Vigilant Investments Advisors, LLC.

Market Insights

Nov 4

Reaping What You Sow

As a child I learned the expression “you reap what you sow.”   Over time and through experience I have learned that it is absolutely true.  From time to time people forget this simple lesson and, in the case of the banking, investment and financial institutions of the United States in this recent economic crisis, sometimes people and businesses are forced to learn this lesson the hard way.

Over the last 20 years, incentives were created by congress to incent banks and financial institutions to lend money to borrowers who were not creditworthy.  In fact, astute bankers knew that these borrowers would never be able to repay the loans that the bankers were making.  Because of the incentives, the bankers didn’t care if the loans were paid back or not.  The bank was only concerned with the ability to submit the loan to a pool of loans and get the loan off the books of the bank.  Programs similar to the widely known mortgage programs were created for auto loans, boat loans, office equipment loans, consumer loans and even loans to buy pets.
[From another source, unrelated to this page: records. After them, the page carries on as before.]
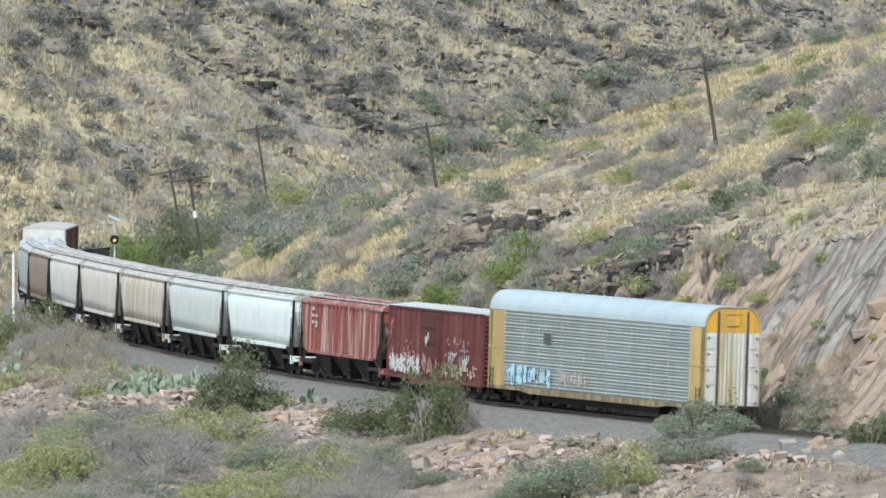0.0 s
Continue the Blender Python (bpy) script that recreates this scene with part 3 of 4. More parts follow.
# ---- covered hopper ----
def hopper(label, paint, ribs, group, roof="grime_roof"):
    c = thing("covered_hopper_car", label, "rail car", group)
    L = 17.5
    H = L / 2
    zb, ze, zt = 1.62, 4.22, 4.52
    bm = bmesh.new()
    bow = .0 if ribs else .07
    secs = []
    stations = [(-H + .33, 3.6), (-H + .55, 2.9), (-H + .9, 2.2), (-H + 1.3, zb), (0, zb), (H - 1.3, zb), (H - .9, 2.2), (H - .55, 2.9), (H - .33, 3.6)]
    for y, b in stations:
        mid = (b + ze) / 2
        secs.append([(-1.48, y, b), (-1.48 - bow, y, (b + mid) / 2), (-1.48 - bow * 1.3, y, mid), (-1.48 - bow, y, (mid + ze) / 2), (-1.44, y, ze), (-1.2, y, ze + .2),
                     (1.2, y, ze + .2), (1.44, y, ze), (1.48 + bow, y, (mid + ze) / 2), (1.48 + bow * 1.3, y, mid), (1.48 + bow, y, (b + mid) / 2), (1.48, y, b)])
    loft(bm, secs)
    bmesh.ops.recalc_face_normals(bm, faces=bm.faces)
    for f in bm.faces:
        f.smooth = not ribs and abs(f.normal.x) > .6
    part("body", bm, paint, c)
    # dusty roof with running board and hatches
    bm = bmesh.new()
    prof = [(-1.5, ze - .02), (-1.5, ze + .06), (-1.2, ze + .24), (0, ze + .3), (1.2, ze + .24), (1.5, ze + .06), (1.5, ze - .02)]
    loft(bm, [[(x, y, z) for x, z in prof] for y in (-H + .25, H - .25)])
    bmesh.ops.recalc_face_normals(bm, faces=bm.faces)
    rf = part("roof", bm, roof, c, "dusty roof")
    for i in range(6):
        bm = bmesh.new()
        y0 = -H + .9 + i * (L - 1.8) / 6
        box(bm, -.38, .38, y0 + .1, y0 + (L - 1.8) / 6 - .1, ze + .28, ze + .42, .03)
        part("hatch", bm, roof, rf)
    for x in (-.95, .95):
        bm = bmesh.new()
        box(bm, x - .2, x + .2, -H + .3, H - .3, ze + .32, ze + .36)
        for i in range(9):
            y = -H + .6 + i * (L - 1.2) / 8
            box(bm, x - .18, x + .18, y - .04, y + .04, ze + .18, ze + .33)
        part("running_board", bm, "grime_roof", rf)
    for sd in (-1, 1):
        bm = bmesh.new()
        box(bm, min(sd * 1.44, sd * 1.54), max(sd * 1.44, sd * 1.54), -H + 1.9, H - 1.9, zb - .12, zb + .06, .015)
        part("side_sill", bm, paint, c)
        bm = bmesh.new()
        box(bm, min(sd * 1.44, sd * 1.53), max(sd * 1.44, sd * 1.53), -H + .3, H - .3, ze - .05, ze + .09, .02)
        part("eave", bm, paint, c)
        if ribs:
            for i in range(17):
                y = -H + 2.05 + (L - 4.1) * i / 16
                bm = bmesh.new()
                box(bm, min(sd * 1.47, sd * 1.55), max(sd * 1.47, sd * 1.55), y - .05, y + .05, zb, ze, .012)
                part("post", bm, paint, c)
        for sg in (-1, 1):
            # slanted end frame posts and shear plate
            bm = bmesh.new()
            box(bm, min(sd * 1.38, sd * 1.5), max(sd * 1.38, sd * 1.5), min(sg * (H - .40), sg * (H - .30)), max(sg * (H - .40), sg * (H - .30)), .75, ze)
            part("end_post", bm, "under", c)
            bm = bmesh.new()
            tube(bm, (sd * 1.42, sg * (H - .35), 1.05), (sd * 1.42, sg * (H - 1.9), zb), .06, n=6)
            tube(bm, (sd * 1.42, sg * (H - 1.0), 1.05), (sd * 1.42, sg * (H - .95), 2.8), .05, n=6)
            part("end_brace", bm, "under", c)
            bm = bmesh.new()
            box(bm, min(sd * 1.3, sd * 1.5), max(sd * 1.3, sd * 1.5), min(sg * (H - .3), sg * (H - 2.9)), max(sg * (H - .3), sg * (H - 2.9)), .98, 1.16)
            part("shear_plate", bm, "under", c)
            ladder(c, sd * 1.52, sg * (H - .32), 1.2, ze - .1, .42, "under", "y", 8)
            bm = bmesh.new()
            box(bm, min(sd * 1.36, sd * 1.54), max(sd * 1.36, sd * 1.54), min(sg * (H - .3), sg * (H - .41)), max(sg * (H - .3), sg * (H - .41)), .72, 1.2, .02)
            part("corner_bracket", bm, paint, c)
    bm = bmesh.new()
    box(bm, -.28, .28, -H, H, .7, 1.1)
    box(bm, -1.3, 1.3, -H + .1, -H + 3.2, 1.0, 1.08)
    box(bm, -1.3, 1.3, H - 3.2, H - .1, 1.0, 1.08)
    part("centre_sill", bm, "under", c)
    for k in (-1, 0, 1):
        y = k * 4.0
        for sd in (-1, 1):
            bm = bmesh.new()
            loft(bm, [[(sd * .25, y - 1.9, zb), (sd * 1.42, y - 1.9, zb), (sd * 1.42, y + 1.9, zb), (sd * .25, y + 1.9, zb)],
                      [(sd * .3, y - .45, .5), (sd * .95, y - .45, .5), (sd * .95, y + .45, .5), (sd * .3, y + .45, .5)],
                      [(sd * .3, y - .45, .32), (sd * .95, y - .45, .32), (sd * .95, y + .45, .32), (sd * .3, y + .45, .32)]])
            bmesh.ops.recalc_face_normals(bm, faces=bm.faces)
            dh = part("discharge_hopper", bm, "under", c)
            for e in (-1, 1):
                bm = bmesh.new()
                tube(bm, (sd * 1.44, y + e * 1.9, zb), (sd * .97, y + e * .45, .5), .07, n=6)
                part("chute_edge", bm, "under", dh)
    for sg in (-1, 1):
        bm = bmesh.new()
        box(bm, -1.45, 1.45, min(sg * (H - .3), sg * (H - .1)), max(sg * (H - .3), sg * (H - .1)), .85, 1.15, .02)
        loft(bm, [[(-1.3, sg * (H - .45), 3.5), (1.3, sg * (H - .45), 3.5), (1.3, sg * (H - .4), 3.55), (-1.3, sg * (H - .4), 3.55)],
                  [(-1.3, sg * (H - 2.1), zb), (1.3, sg * (H - 2.1), zb), (1.3, sg * (H - 2.05), zb), (-1.3, sg * (H - 2.05), zb)]])
        bmesh.ops.recalc_face_normals(bm, faces=bm.faces)
        part("end_sheet", bm, paint, c)
        coupler(c, sg * (H - .1), sg)
        truck(c, sg * (H - 2.35))
    return settle(c)


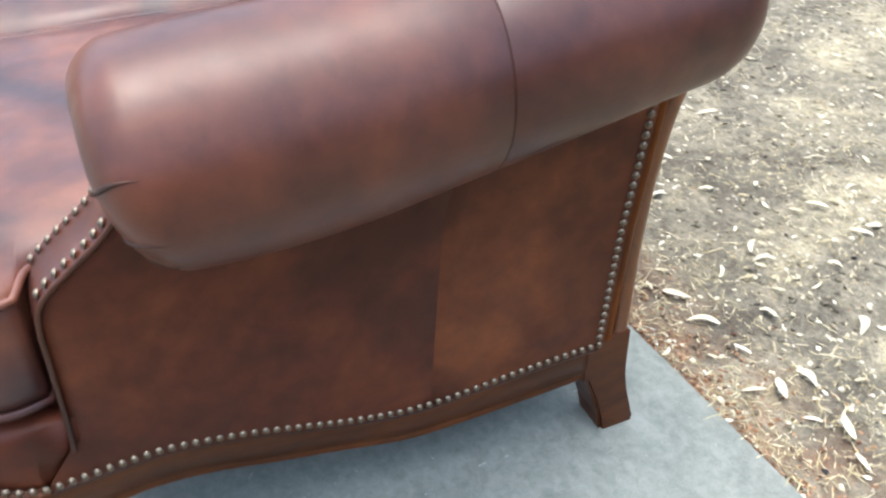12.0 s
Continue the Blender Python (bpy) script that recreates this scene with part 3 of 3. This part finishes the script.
def front_rail():
    verts = []
    sec = [(0.69, 0.306), (0.75, 0.308), (0.796, 0.303), (0.824, 0.289), (0.836, 0.267), (0.834, 0.246), (0.827, 0.230), (0.820, 0.2225), (0.71, 0.2225)]
    xs = np.concatenate([-0.6525 + 0.0625 * np.linspace(0, 1, 14) ** 2, np.linspace(-0.58, 0.58, 32), 0.6525 - 0.0625 * np.linspace(1, 0, 14) ** 2])
    for x in xs:
        round_off = min(1.0, max(0.0, (abs(x) - 0.585) / 0.0676))
        k = (0.062 + 0.086 * math.sqrt(1 - round_off ** 2.2)) / 0.148
        for y, z in sec:
            verts.append((x, 0.69 + (y - 0.69) * k, z))
    faces = grid_faces(60, len(sec), False, True, True) + [tuple(range(len(sec)))[::-1], tuple(59 * len(sec) + k for k in range(len(sec)))]
    mesh_ob("front_border", verts, faces, LEATHER_SIDE, sofa, "padded leather border under the seat")
    verts = []
    for x in xs:
        dip = 0.02 * math.cos(x / 0.652 * math.pi * 2) * (1 - abs(x) / 0.7)
        for y, z in ((0.71, 0.2235), (0.786, 0.2235), (0.789, 0.219), (0.789, 0.172 - dip), (0.786, 0.166 - dip), (0.71, 0.166 - dip)):
            verts.append((x * 0.985, y, z))
    faces = grid_faces(60, 6, False, True, True) + [tuple(range(6))[::-1], tuple(59 * 6 + k for k in range(6))]
    mesh_ob("front_rail", verts, faces, WOOD_DARK, sofa)


front_rail()
bm = bmesh.new()
bmesh.ops.create_cube(bm, size=1.0, matrix=Matrix.LocRotScale((0, 0.40, 0.248), None, (1.16, 0.66, 0.085)))
part("seat_deck", bm, CLOTH, sofa, "black dust cloth under the seat", smooth=False)
bm = bmesh.new()
bmesh.ops.create_cube(bm, size=1.0, matrix=Matrix.LocRotScale((0, 0.072, 0.48), Euler((radians(7), 0, 0)), (1.10, 0.045, 0.70)))
part("back_padding", bm, CLOTH, sofa, smooth=False)

# ---- tufted inside back ----
PITCH, ROW0, ROWH = 0.1268, 0.600, 0.118
PROFILE = smooth_line([(0.283, 0.404), (0.284, 0.471), (0.279, 0.534), (0.262, 0.593), (0.206, 0.715), (0.156, 0.785), (0.118, 0.806), (0.076, 0.815), (0.030, 0.816), (-0.035, 0.814)], 240)
PTAN = np.gradient(PROFILE, axis=0)
PTAN /= np.linalg.norm(PTAN, axis=1)[:, None]
PNOR = np.stack([PTAN[:, 1], -PTAN[:, 0]], axis=1)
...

In less structured times, bankers were careful and, in a free-market society, bankers would lend money only in the event that the borrower was willing and able to repay the loan to the bank.  The penalty to the bank for not collecting on the loan was motivation significant enough and carrying enough associated penalties to incent the banker to be extremely careful.  The fear of the consequence governed the motivation for profit.

When congress passed laws and the financial markets moved to create vehicles to package loans into securitized, rated and transferrable units, bankers became disconnected from that natural, free-market incentive to take care when extending a loan.  The banker became financially motivated to extend as many loans as possible and to sell those loans into the securitization conduits as fast as possible.  Electronic systems were created to accelerate the process and improve profitability for the bank or financial institutions and from 2003 to 2007 hundreds of billions of dollars of these transactions occurred.

With the increasing profitability of these quick-turn loans, the banks began purchasing “investment-grade” assets from top financial institutions.  Many of these assets were backed by mortgages, auto loans, boat loans, etc.  Because the assets had been pooled, diversified and rated as a high-quality asset, the asset became a high-quality asset—insured, guaranteed or otherwise rated as investment grade—despite the fact that the core assets underlying these securities were the very same loans that the bank had originated without any care as to the borrowers willingness and ability to repay.  And ultimately, the banks, insurance companies and financial institutions purchased these same securities that they had helped create—those securities containing the loans that would never be repaid.

As fate would have it, the banks and financial institutions are reaping what they have sown.  The borrowers are showing significant indications of not being able to repay—for some reason this is still a surprise to some people.  The ultimate lender to the borrower was, in fact, the banks and financial institutions that thought they were not going to be responsible for collecting on the loans.  The bank thought that the free-market penalty for originating bad loans to bad borrowers was not going to be their problem.  Unfortunately for them, they misunderstood the principle that you reap what you sow.  In addition to the poor probability of repayment, the loan collection issues and the accounting rules requiring the financial institutions to mark the value of these assets to the last known market price will force many of these banks and financial institutions out of business.  It appears that banks, financial institutions and Wall Street have learned again, you reap what you sow.